Beim letzten Album haben sie sich dem Pop genähert. Man kann sich fast vorstellen, dass ihr neuester Song „AS Acá“ im Radio läuft: Die peruanische Sängerin Lalita singt auf Spanisch zu einem schleppenden Hip-Hop-Beat, das Stück ist eingängig und avantgardistisch zugleich. Nun realisieren die Finnen ein Projekt an einem Ort, der eigentlich all ihre Interessen vereint, nämlich am neugegründeten Berliner Light Art Space (LAS). Wobei, das Wort „space“ noch etwas viel verspricht, denn das Projekt hat noch keinen festen Raum. Deshalb gastiert der LAS zunächst im Kraftwerk Berlin, einem ehemaligen Heizkraftwerk in Berlin-Kreuzberg, unweit der Spree.

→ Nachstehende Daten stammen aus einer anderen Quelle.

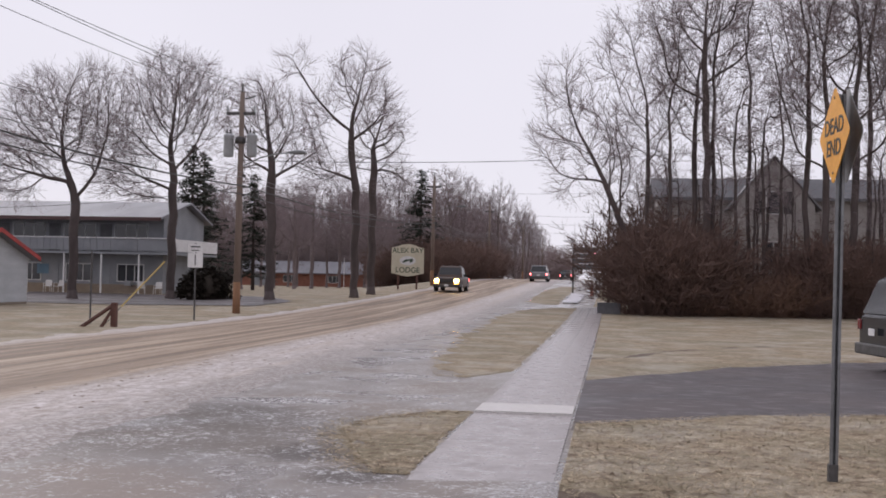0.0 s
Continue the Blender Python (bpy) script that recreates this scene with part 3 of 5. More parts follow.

Nun realisieren sie ein Projekt an einem Ort, der all ihre Interessen vereint
Das Gebäude beherbergt außerdem den Technoclub Tresor, und die leeren Maschinenhallen mit ihren kahlen Betonwänden scheinen wie gemacht für den Gesang von Maschinen. Die Hauptrolle bei Amnesia Scanners Performance „Anesthesia Scammer“ spielt Oracle: Zunächst soll das Programm automatisch generierte Lyrik verlesen, dann wird sie, verkörpert durch eine animatronische Skulptur, gemeinsam mit den Musikern auftreten. Der dritte Akt, so teilten die Künstler mit, werde ein geisterhaftes Echo des Auftritts sein. Geisterhaft, so wie Musik wohl klingt, wenn sie ohne Menschen gespielt wird.